Antropologi menawarkan lensa kritis yang mendalam untuk memahami fenomena pendidikan. Berbeda dengan pendekatan sosiologi atau psikologi yang mungkin fokus pada struktur institusional atau fungsi kognitif semata, antropologi pendidikan melihat proses belajar dan mengajar sebagai bagian integral dari budaya masyarakat pendukungnya. Pendidikan, dalam pandangan ini, bukanlah sekadar transfer informasi, melainkan sebuah mekanisme sosialisasi dan enkulturasi yang kompleks.
Fokus utama antropologi adalah bagaimana nilai-nilai, norma, mitos, dan praktik sehari-hari suatu kelompok diturunkan dari satu generasi ke generasi berikutnya melalui berbagai institusi—baik formal (sekolah) maupun informal (keluarga, komunitas, permainan). Ketika kita mengkaji sistem sekolah, antropolog akan bertanya: Pengetahuan apa yang dianggap berharga oleh masyarakat ini? Budaya mana yang diwakili oleh kurikulum resmi, dan budaya mana yang mungkin terpinggirkan atau diabaikan?
Konsep kunci dalam studi ini adalah enkulturasi, yaitu proses di mana seorang individu mempelajari dan menginternalisasi norma dan nilai budayanya sendiri. Sekolah, di banyak negara, berfungsi sebagai agen enkulturasi sekunder yang kuat. Kurikulum tersembunyi (hidden curriculum)—aturan tidak tertulis tentang perilaku, hirarki, dan cara berinteraksi—seringkali memiliki dampak yang lebih besar pada pembentukan karakter sosial siswa daripada materi pelajaran formal.
Antropologi juga menyoroti keberagaman praktik pendidikan.

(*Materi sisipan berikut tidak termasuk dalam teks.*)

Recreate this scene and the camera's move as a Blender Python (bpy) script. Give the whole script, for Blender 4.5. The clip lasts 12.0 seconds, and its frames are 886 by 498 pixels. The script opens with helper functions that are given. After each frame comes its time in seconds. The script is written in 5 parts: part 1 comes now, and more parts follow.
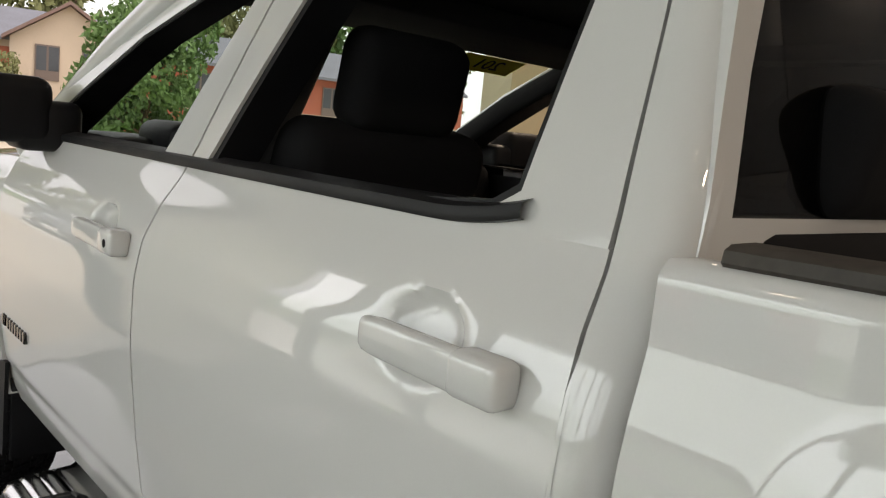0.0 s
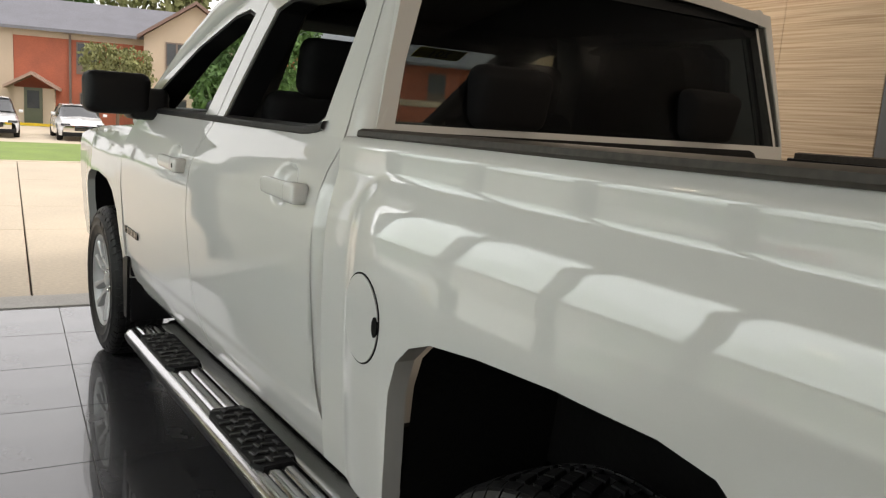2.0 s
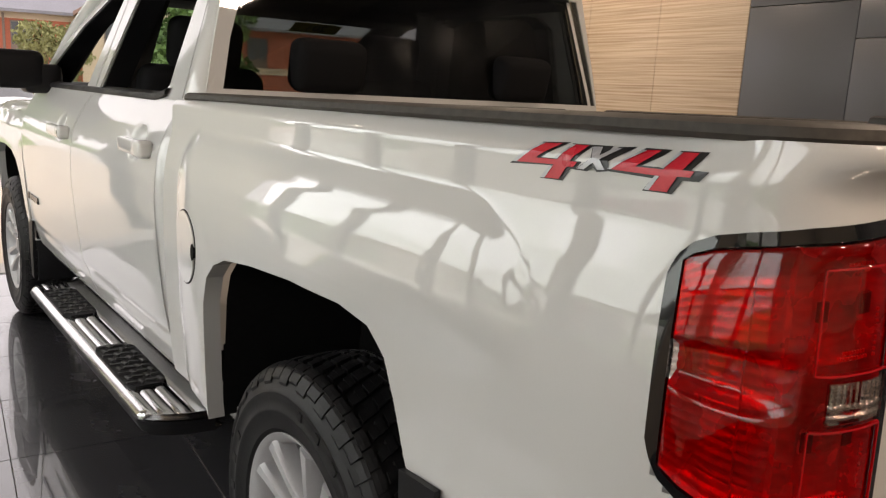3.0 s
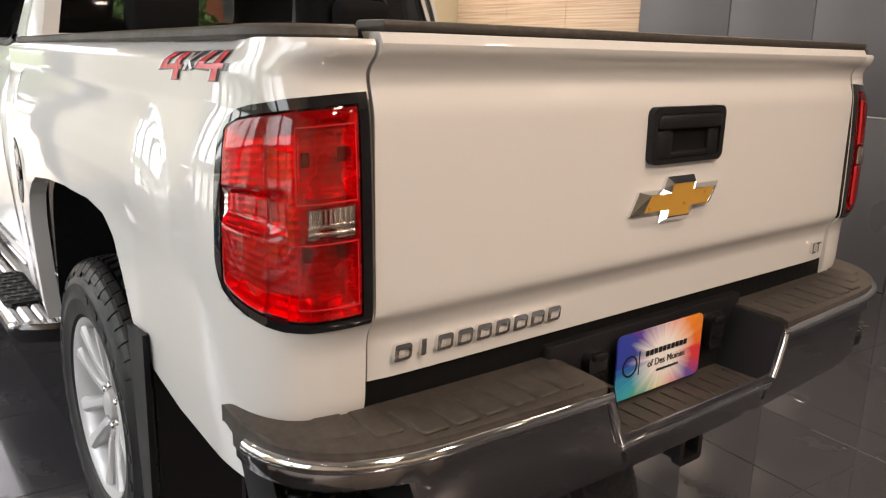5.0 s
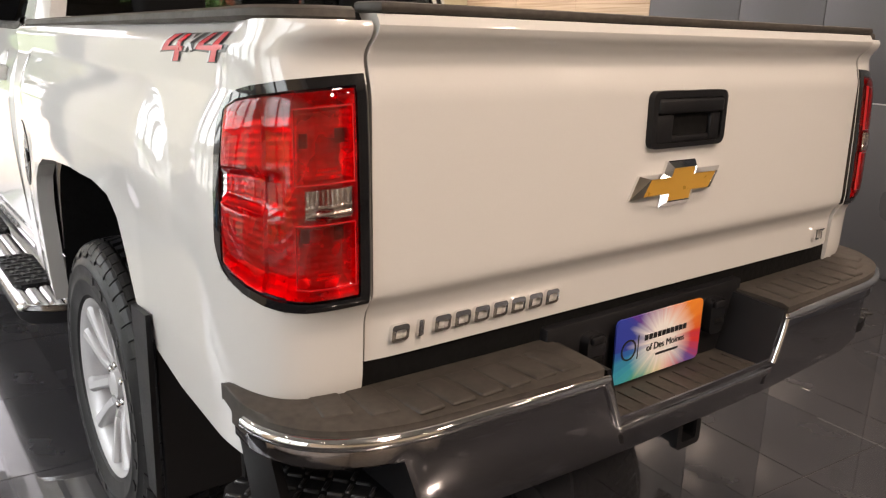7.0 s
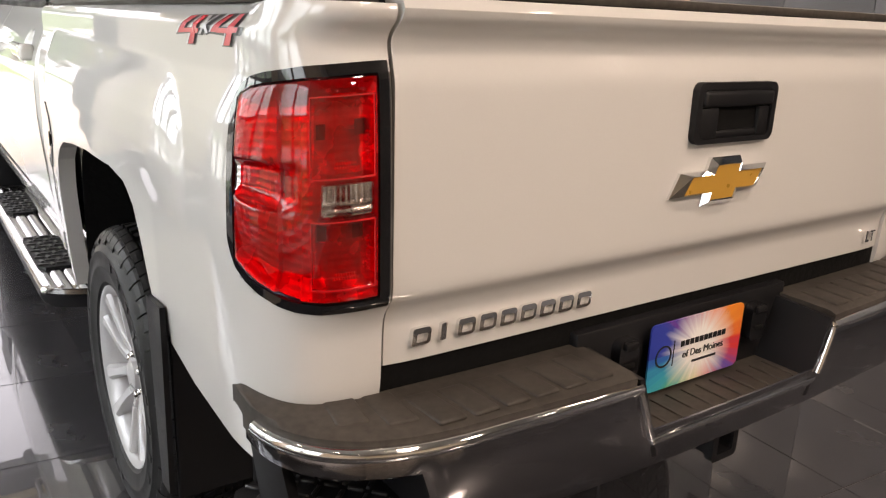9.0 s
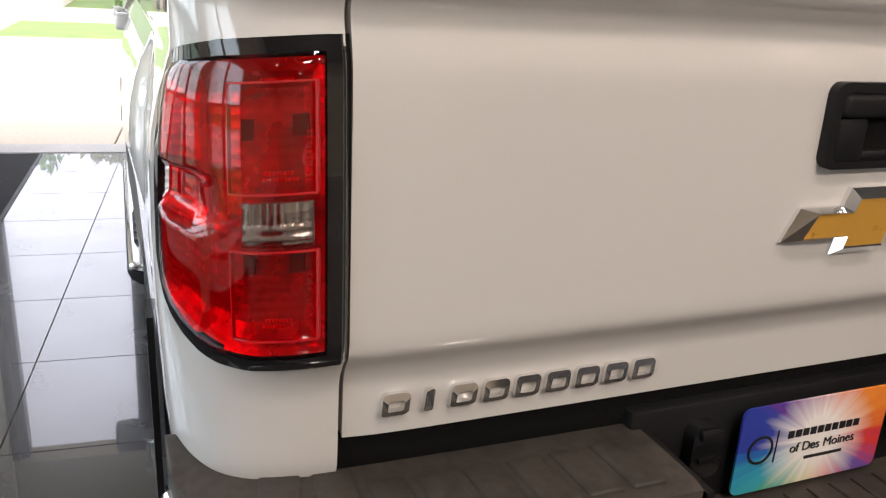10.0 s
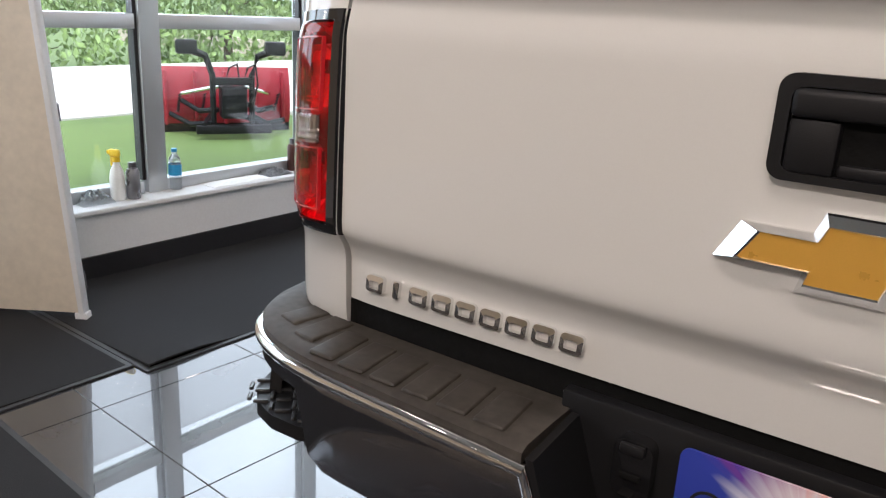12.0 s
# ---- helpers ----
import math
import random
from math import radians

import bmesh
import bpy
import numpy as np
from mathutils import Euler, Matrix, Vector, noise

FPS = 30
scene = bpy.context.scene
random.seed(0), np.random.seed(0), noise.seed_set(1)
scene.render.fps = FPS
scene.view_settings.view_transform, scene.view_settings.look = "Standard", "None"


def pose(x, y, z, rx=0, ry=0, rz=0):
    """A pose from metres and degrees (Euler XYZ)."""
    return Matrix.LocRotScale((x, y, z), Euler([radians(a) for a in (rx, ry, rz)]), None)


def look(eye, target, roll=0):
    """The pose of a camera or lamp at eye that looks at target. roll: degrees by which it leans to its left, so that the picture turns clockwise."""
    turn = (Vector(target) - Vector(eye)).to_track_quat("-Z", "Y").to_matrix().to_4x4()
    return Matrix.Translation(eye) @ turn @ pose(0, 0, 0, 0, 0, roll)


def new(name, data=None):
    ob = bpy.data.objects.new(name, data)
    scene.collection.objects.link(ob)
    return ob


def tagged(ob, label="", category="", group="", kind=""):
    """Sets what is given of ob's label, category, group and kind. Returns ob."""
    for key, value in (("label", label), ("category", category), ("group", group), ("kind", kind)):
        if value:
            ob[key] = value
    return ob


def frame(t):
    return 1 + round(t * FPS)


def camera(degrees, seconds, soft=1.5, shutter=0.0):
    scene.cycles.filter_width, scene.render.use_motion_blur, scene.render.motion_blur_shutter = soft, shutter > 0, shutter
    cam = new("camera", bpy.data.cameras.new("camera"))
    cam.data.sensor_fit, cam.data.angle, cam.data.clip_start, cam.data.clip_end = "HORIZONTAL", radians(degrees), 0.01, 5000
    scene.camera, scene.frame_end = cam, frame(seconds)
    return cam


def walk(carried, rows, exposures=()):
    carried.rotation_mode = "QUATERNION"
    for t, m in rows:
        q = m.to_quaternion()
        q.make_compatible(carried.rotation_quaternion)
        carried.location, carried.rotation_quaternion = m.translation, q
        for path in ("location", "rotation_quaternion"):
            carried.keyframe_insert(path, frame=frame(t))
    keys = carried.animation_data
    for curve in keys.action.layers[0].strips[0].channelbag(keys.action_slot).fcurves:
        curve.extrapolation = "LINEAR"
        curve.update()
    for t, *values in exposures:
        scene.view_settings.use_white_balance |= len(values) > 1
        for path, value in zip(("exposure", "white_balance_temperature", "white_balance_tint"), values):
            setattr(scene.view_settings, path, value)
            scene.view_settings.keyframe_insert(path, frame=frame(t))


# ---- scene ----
cam = camera(58.9, 12.0, 1.25)
PATH = [
    (0, (-1.553, 1.539, 1.447), (-0.214, 3.0, 1.176), 5.5),
    (0.5, (-1.616, 1.22, 1.429), (-0.384, 2.768, 1.142), 5.8),
    (1, (-1.715, 0.895, 1.435), (-0.563, 2.499, 1.118), 4.6),
    (1.5, (-1.81, 0.584, 1.442), (-0.703, 2.219, 1.118), 4.4),
    (2, (-1.774, 0.224, 1.424), (-0.665, 1.855, 1.09), 4.0),
    (2.5, (-1.72, -0.081, 1.415), (-0.572, 1.517, 1.055), 3.4),
    (3, (-1.685, -0.362, 1.419), (-0.492, 1.195, 1.028), 3.0),
    (3.5, (-1.581, -0.626, 1.396), (-0.355, 0.895, 0.966), 2.6),
    (3.7, (-1.534, -0.725, 1.395), (-0.3, 0.786, 0.953), 2.4),
    (5.3, (-1.424, -1.029, 1.377), (-0.239, 0.5, 0.87), 1.3),
    (5.5, (-1.426, -1.032, 1.377), (-0.244, 0.498, 0.864), 1.3),
    (6, (-1.427, -1.039, 1.375), (-0.252, 0.495, 0.857), 1.5),
    (6.5, (-1.419, -1.041, 1.373), (-0.248, 0.495, 0.849), 1.6),
    (8.5, (-1.408, -1.023, 1.373), (-0.257, 0.518, 0.825), 1.9),
    (9, (-1.358, -0.977, 1.374), (-0.256, 0.593, 0.806), 2.3),
    (9.5, (-1.187, -0.848, 1.37), (-0.15, 0.754, 0.773), 2.8),
    (10, (-0.986, -0.797, 1.36), (-0.255, 0.956, 0.734), 3.3),
    (10.5, (-0.711, -0.852, 1.345), (-0.495, 1.037, 0.726), 3.8),
    (11, (-0.426, -0.946, 1.343), (-0.753, 0.928, 0.723), 3.5),
    (11.5, (-0.161, -0.932, 1.327), (-0.914, 0.829, 0.752), 3.4),
    (12, (0.096, -0.945, 1.321), (-0.988, 0.629, 0.733), 3.0),
]
EXPOSURES = [(0, -0.13, 7000, 16), (2, -0.16, 7000, 13), (2.5, -0.08, 7000, 14), (3, 0.22, 7200, 20), (3.5, 0.46, 7000, 20), (5.5, 0.98, 6900, 21), (9.3, 0.90, 6850, 21), (10, 0.78, 6250, 18), (10.5, 0.74, 5900, 17), (12, 0.76, 5980, 17)]
walk(cam, [(t, look(eye, target, roll)) for t, eye, target, roll in PATH], EXPOSURES)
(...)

Di masyarakat adat atau komunitas tertentu, pembelajaran seringkali berlangsung melalui partisipasi langsung (learning by doing) dalam aktivitas ekonomi atau ritual. Pengetahuan ditransfer secara kontekstual, bukan terpisah dari kehidupan sehari-hari. Bandingkan dengan model sekolah modern yang cenderung memisahkan waktu belajar dari waktu praktik kerja, sebuah dikotomi yang mungkin asing bagi banyak budaya tradisional.
Perspektif antropologis sangat peka terhadap isu kekuasaan. Institusi pendidikan sering kali mencerminkan hegemoni kelompok dominan. Misalnya, bahasa yang digunakan di kelas, standar perilaku yang dipaksakan, atau narasi sejarah yang diajarkan, semuanya dapat memperkuat posisi kelompok tertentu sambil secara halus mendiskreditkan atau menormalkan subkultur minoritas. Studi etnografi di kelas memungkinkan peneliti untuk melihat secara langsung bagaimana dinamika sosial dan bias budaya termanifestasi dalam interaksi guru-murid.
Ketika terjadi benturan budaya—misalnya antara budaya rumah siswa dengan budaya sekolah—dapat muncul masalah seperti kegagalan akademik atau alienasi. Antropologi mendorong pengakuan terhadap etnosentrisme dalam desain pendidikan dan menganjurkan pendekatan yang lebih inklusif dan adaptif terhadap konteks budaya lokal.
Memahami pendidikan melalui kacamata antropologi memberikan manfaat praktis. Ini mendorong pendidik untuk menjadi lebih sadar budaya (culturally responsive teaching). Guru perlu memahami latar belakang budaya siswa mereka, cara mereka belajar di rumah, dan bagaimana pengetahuan tersebut dapat diintegrasikan ke dalam proses pembelajaran.
Lebih lanjut, antropologi pendidikan mendorong kita untuk memperluas definisi 'cerdas' dan 'berpengetahuan'. Kecerdasan spasial seorang pembuat peta tradisional, kecerdasan sosial seorang mediator konflik komunitas, atau kecerdasan praktis seorang pengrajin, semuanya adalah bentuk kompetensi yang valid yang mungkin tidak terukur oleh tes standar. Pendidikan yang ideal, menurut perspektif ini, adalah yang berhasil menyeimbangkan transmisi pengetahuan universal dengan penghargaan terhadap kekayaan kearifan lokal dan keragaman cara hidup manusia.